Folha de S. Paulo


Chapa Dilma-Temer: TSE entre a verdade real e a meia verdade

Pedro Ladeira - 06.jun.2017/Folhapress
Composição do Tribunal que julga a chapa Dilma-Temer - TSE - Julgamento da Chapa Dilma-Temer
Composição do Tribunal que julga a chapa Dilma-Temer - TSE - Julgamento da Chapa Dilma-Temer

O julgamento começou morno na terça-feira à noite no plenário do Tribunal Superior Eleitoral, mas esquentou e já indicou quem é quem na manhã de quarta-feira. A discussão repetia o que foi debatido em 2015, quando o TSE decidiu reabrir a ação de impugnação do mandato de Dilma Rousseff. O ponto era saber se o tribunal fecharia os olhos para os fatos ou se curvaria a eles. Há dois anos, os fatos foram soberanos; agora, eles, os fatos, que se encaixem na formalidade do processo.

Certo ou errado, o que chama atenção é a mudança de postura. É como se o TSE dissesse: o que está no mundo serve para justificar a abertura de investigação, mas só para isso. Para condenar, são outros quinhentos: aí é preciso juntar fatos, circunstâncias, disposição e uma dose de coragem. Como bem disse o ministro Gilmar Mendes em 2015: "O TSE é muito corajoso às vezes para cassar um governador da Paraíba, mas não quer se meter na disputa em São Paulo, ou no Rio de Janeiro, ou mesmo em Minas Gerais."

Para cassar uma chapa presidencial seriam necessárias quantas delações premiadas?

Herman Benjamin, relator do processo, ressaltou que não pode o juiz ignorar os fatos, confundindo imparcialidade com omissão. O juiz eleitoral, ao instruir um processo como este, deve ter como parâmetro a busca da "verdade real".

"Aqui, na Justiça Eleitoral, nós não trabalhamos com os olhos fechados", enfatizou. "Esta é a tradução deste princípio da verdade real", acrescentou. Herman Benjamin afirmou que só os índios não contactados da Amazônia desconhecem as revelações feitas por executivos da Odebrecht. Como ignorar isso?

Tudo isso para dizer que as provas obtidas com os depoimentos de delatores da Odebrecht e com os depoimentos do marqueteiro João Santana e de sua mulher, Mônica Moura, podem e devem ser usadas para julgar as ações contra a chapa Dilma-Temer. Mas este é o ponto que hoje divide o tribunal. Herman Benjamin, com anos de experiência no Superior Tribunal de Justiça, sabia de onde viriam os primeiros ataques e preparou-se para o contra-ataque.
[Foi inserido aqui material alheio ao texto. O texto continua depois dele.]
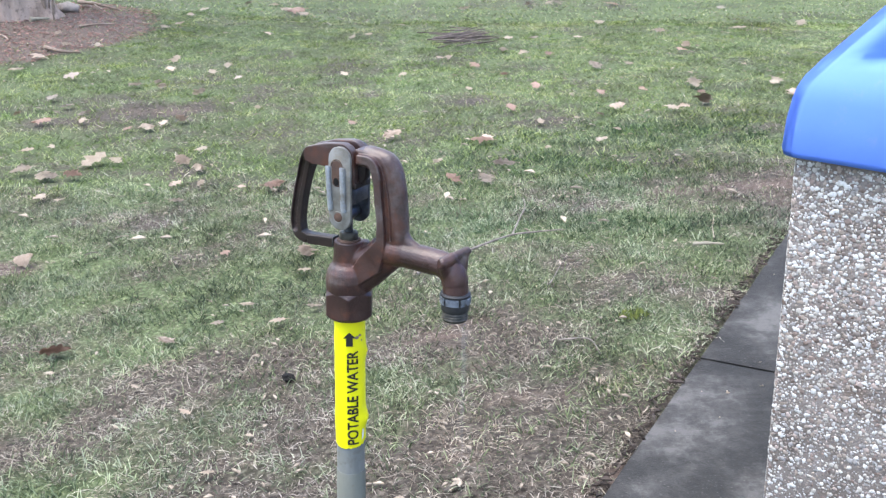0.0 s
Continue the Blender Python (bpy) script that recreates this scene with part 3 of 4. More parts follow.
def make_hydrant():
    bm = bmesh.new()
    lathe(bm, [(0.0163, -0.05), (0.0163, B + 0.03)], 32)
    part("standpipe", bm, PIPE, hydrant, "galvanised grey steel pipe")
    bm = bmesh.new()
    lathe(bm, [(0.0164, -0.04), (0.0171, -0.04), (0.0171, B - 0.190), (0.0164, B - 0.188)], 32)
    part("pipe_sleeve", bm, PIPE_LOW, hydrant, "dull green-grey lower pipe")

    # head casting: bulb, neck, flat web with its rim, passage tube, spout, column and bail hook in one skin
    bm = bmesh.new()
    lathe(bm, [(0.020, B + 0.018), (0.0244, B + 0.030), (0.0256, B + 0.043), (0.0259, B + 0.053), (0.0244, B + 0.0615), (0.0212, B + 0.0680), (0.0183, B + 0.0715), (0.0172, B + 0.0755), (0.0166, B + 0.090), (0.0161, B + 0.0960), (0.0150, B + 0.0968)], 40)
    for flat in ([(0.0100, 0.0470), (0.0189, 0.0511), (0.0479, 0.0730), (0.0515, 0.0880), (0.0326, 0.0957), (0.0220, 0.0850), (0.0131, 0.0712), (0.0060, 0.0640)], [(0.0479, 0.0730), (0.0515, 0.0880), (0.0538, 0.1060), (0.0442, 0.1085), (0.0326, 0.0957)]):
        before = len(bm.verts)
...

O primeiro disparo partiu de Gilmar Mendes. Chamou o argumento de Herman Benjamin de falacioso e disse que, a depender da disposição pela busca da verdade real, a investigação contra a chapa deveria permanecer aberta, em razão de novos acordos de delação. "Agora vossa excelência teria mais um desafio: manter o processo aberto e trazer as delações da JBS e talvez na semana que vem as delações de Palocci, para mostrar à Vossa Excelência é falacioso. Há limites que o processo estabelece", afirmou o presidente do TSE.
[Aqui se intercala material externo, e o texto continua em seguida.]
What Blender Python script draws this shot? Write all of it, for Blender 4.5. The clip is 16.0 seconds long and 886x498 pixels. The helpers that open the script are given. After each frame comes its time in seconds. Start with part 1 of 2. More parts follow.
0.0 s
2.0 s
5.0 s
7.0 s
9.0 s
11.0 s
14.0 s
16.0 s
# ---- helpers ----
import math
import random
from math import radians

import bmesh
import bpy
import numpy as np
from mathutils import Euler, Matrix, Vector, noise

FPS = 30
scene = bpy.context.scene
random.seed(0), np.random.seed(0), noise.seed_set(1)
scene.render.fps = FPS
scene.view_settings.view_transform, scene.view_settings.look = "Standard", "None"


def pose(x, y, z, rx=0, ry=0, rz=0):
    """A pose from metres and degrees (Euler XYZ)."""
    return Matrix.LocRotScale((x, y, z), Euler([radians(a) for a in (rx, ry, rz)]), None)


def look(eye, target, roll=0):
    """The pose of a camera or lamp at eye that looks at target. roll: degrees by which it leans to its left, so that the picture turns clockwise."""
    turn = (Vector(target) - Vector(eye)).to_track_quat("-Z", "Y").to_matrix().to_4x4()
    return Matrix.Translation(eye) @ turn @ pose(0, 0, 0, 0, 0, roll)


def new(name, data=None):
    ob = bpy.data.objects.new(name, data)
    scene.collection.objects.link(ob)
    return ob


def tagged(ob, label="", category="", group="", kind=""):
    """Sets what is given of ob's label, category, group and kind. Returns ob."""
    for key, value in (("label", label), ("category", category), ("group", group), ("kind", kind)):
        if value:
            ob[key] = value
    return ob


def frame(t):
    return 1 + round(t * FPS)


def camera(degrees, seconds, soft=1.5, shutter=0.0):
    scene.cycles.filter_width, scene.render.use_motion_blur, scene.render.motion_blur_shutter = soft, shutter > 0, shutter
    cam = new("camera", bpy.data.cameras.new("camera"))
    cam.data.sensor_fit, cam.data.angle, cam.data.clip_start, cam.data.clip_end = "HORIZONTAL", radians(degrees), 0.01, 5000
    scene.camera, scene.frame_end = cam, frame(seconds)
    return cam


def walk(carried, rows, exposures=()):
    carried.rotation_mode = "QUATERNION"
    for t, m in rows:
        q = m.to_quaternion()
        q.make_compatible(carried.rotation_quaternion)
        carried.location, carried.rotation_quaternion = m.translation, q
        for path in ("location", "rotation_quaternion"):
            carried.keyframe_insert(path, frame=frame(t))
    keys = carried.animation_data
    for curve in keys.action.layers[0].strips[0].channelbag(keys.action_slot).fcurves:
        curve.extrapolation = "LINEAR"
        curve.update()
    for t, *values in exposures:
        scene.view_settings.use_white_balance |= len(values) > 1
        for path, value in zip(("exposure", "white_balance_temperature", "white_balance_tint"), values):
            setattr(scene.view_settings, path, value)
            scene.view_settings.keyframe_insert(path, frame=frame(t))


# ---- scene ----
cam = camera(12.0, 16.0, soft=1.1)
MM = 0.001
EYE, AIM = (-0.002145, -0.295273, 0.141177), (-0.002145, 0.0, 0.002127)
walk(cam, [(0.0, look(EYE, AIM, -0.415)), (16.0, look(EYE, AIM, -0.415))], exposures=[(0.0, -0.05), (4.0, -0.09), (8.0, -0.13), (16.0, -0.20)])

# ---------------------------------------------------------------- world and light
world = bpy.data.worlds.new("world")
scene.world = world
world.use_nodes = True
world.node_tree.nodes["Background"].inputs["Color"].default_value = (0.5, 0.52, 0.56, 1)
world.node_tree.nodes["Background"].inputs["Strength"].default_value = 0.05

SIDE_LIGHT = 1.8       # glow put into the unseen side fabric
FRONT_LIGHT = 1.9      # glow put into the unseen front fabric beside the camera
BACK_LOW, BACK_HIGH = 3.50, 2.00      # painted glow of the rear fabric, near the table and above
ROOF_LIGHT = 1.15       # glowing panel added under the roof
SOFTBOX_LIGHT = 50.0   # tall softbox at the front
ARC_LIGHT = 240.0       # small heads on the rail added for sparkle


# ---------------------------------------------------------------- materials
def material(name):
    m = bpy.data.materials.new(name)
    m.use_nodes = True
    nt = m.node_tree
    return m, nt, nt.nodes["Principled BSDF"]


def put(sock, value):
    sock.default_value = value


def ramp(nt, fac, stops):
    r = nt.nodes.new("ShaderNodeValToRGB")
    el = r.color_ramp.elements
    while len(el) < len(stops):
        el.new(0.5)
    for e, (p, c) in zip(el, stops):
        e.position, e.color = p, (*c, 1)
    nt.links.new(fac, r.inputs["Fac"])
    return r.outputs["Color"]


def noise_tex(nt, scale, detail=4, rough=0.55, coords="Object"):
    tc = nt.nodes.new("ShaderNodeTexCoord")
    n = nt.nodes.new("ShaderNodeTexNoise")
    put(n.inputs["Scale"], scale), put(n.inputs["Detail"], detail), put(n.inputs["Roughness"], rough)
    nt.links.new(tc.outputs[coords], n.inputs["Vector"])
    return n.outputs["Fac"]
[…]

É fato. Indícios e provas de que a campanha de Dilma e Temer recebeu recursos ilícitos surgem a todo momento. E Herman Benjamin valeu-se do que disse o próprio Gilmar Mendes no julgamento de 2015, quando capitaneou o tribunal a reabrir o processo contra a chapa Dilma-Temer. Herman Benjamin lembrou a justificativa de Gilmar Mendes para a demora de cinco meses para devolver o pedido de vista.

"Também devo dizer, senhores ministros, que levei cinco meses para trazer este pedido de vista por uma razão: a toda hora tinha que fazer atualizações em função dos fatos que se sobrepõem - como já se disse, atribuindo-se ao ministro Teori Zavascki, 'puxa-se uma pena e vem uma galinha na Lava Jato' -, conexos com os que estão aqui, como veremos, tanto é que me vi obrigado a fazer várias atualizações no texto para as quais chamarei a atenção", enfatizou.

Ignorar fatos públicos e notórios - seja qual for a motivação para isso, seja técnico-formal, política ou meramente pragmática - pode comprometer a lição pedagógica que este processo poderia dar ao sistema político. Como disse o ministro Gilmar Mendes, era preciso sim investigar, mas pergunta-se: diante das provas, não seria normal condenar?

E, finalmente, o risco é que, ao fechar os olhos para os fatos apontados na delação da Odebrecht, a Justiça Eleitoral seja acusada, mais uma vez, de julgar um processo levando em conta apenas quem está sendo acusado. A estátua da Justiça é cega porque todos devem ser julgados da mesma forma. A venda na estátua não pode servir de justificativa para não enxergar os fatos.